Esteri

I numeri della fame, a Gaza un residente su 3 non mangia nulla per più giorni consecutivi

Le cifre della crisi alimentare nella Striscia di Gaza: di qui a settembre, se la situazione non migliorerà, in 500 mila vivranno in condizioni di carestia. a Gaza, si continua a morire di malnutrizione: 85 bimbi, 127 persone in tutto portate via dalla fame. E nel tentativo di ricevere un poco di cibo: un migliaio gli uccisi vicino ai centri di distribuzione, dai quali la Gaza Humanitarian Foundation ha distribuito 94 milioni di pasti. Sembrano molti. Ne sarebbero serviti quattro volte tanto. E il rischio che la situazione di Gaza scivoli in una vera e propria carestia persiste.

I dati del World Food Programme (Wfp) parlano da soli: un terzo dei gazawi non mangia per più giorni consecutivi, mezzo milione vive già in condizioni paragonabili a quelle di una carestia. «La fame ha raggiunto numeri spaventosi», ha scritto venerdì l’agenzia in un comunicato.

Già a maggio, un rapporto elaborato dalla Fao lanciava l’allarme: secondo le previsioni, senza un sensibile miglioramento della situazione, entro il prossimo settembre 470 mila gazawi vivranno stabilmente in condizioni che secondo i criteri dell’Ipc — un sistema di classificazione della gravità delle emergenze legate alla disponibilità di cibo — rientrano nella categoria «5»: «Catastrofe», ovvero carestia. Vale a dire che il 20 per cento delle famiglie patisce «una estrema scarsità di cibo, che porta a malnutrizione e morte», che il 30 per cento dei bimbi sotto i 5 anni soffre di malnutrizione acuta, che ogni giorno da 2 a 4 adulti per ogni 10 mila muoiono di fame o per cause «non traumatiche». Un altro milione di abitanti di Gaza, entro lo stesso periodo, rientrerà nella categoria «4», «Emergenza».

C’è poi un altro tema: cosa mangiano i pochi che riescono a mettere le mani su uno degli scatoloni marchiati Ghf? Il 22 luglio, la stessa Foundation ha pubblicato le foto del contenuto standard: farina, sale, pasta, ceci, piselli, pasta di sesamo, lenticchie, olio.

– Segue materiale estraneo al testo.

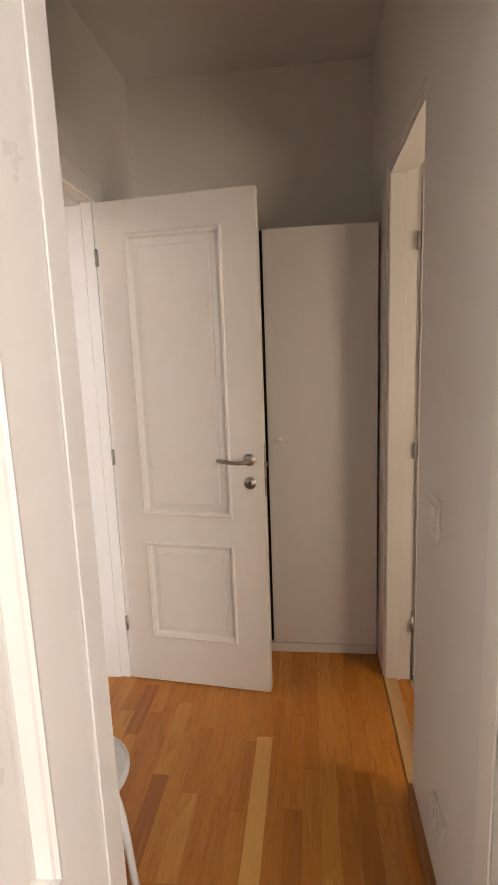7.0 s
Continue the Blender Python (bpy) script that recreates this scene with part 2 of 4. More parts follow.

Oltre 42 mila calorie, «sufficienti per sfamare 5,5 persone per 3,5 giorni», ha sottolineato la Ghf.

In realtà, spiega un professore della London School of Economics alla Bbc, questa lista «garantisce uno stomaco pieno ma una dieta vuota»: «Seguire un’alimentazione simile per settimane porterebbe a una “fame nascosta” e aumenterebbe il rischio di malattie come l’anemia e lo scorbuto».

A Gaza, poi, sono quasi introvabili due elementi essenziali per cucinare: l’acqua e il gas per alimentare i fornelli. Quest’ultimo, in particolare, non viene più distribuito da maggio. Si trova solo sul mercato nero, a prezzi gonfiati del 4.000 per cento rispetto a quelli di prima la guerra.
L’ingresso nella Striscia di nuovi e più sostanziosi aiuti è vitale, infine, per un’altra ragione: non c’è altro modo per i gazawi di procurarsi beni alimentari. Nella Striscia, dopo due anni e mezzo di bombardamenti, il livello di distruzione ha raggiunto proporzioni elevatissime.

Già ad aprile, la Fao scriveva che l’83 per cento dei terreni coltivati, l’83 per cento dei pozzi agricoli e il 71 per cento delle serre agricole di Gaza erano stati danneggiati del tutto o parzialmente. E il 72 per cento delle imbarcazioni da pesca — un dato, questo, che risale addirittura a dicembre del 2024 — è ormai fuori uso. Nel frattempo, gli attacchi non si sono mai fermati, e si può quindi immaginare che ognuna di queste percentuali sia cresciuta.

I camion, dunque, sono l’unica speranza. Il Wfp assicura di avere 170 mila tonnellate di cibo già nella regione o in viaggio in quella direzione. Basterebbero a sfamare tutta la popolazione della Striscia per tre mesi. I gazawi aspettano.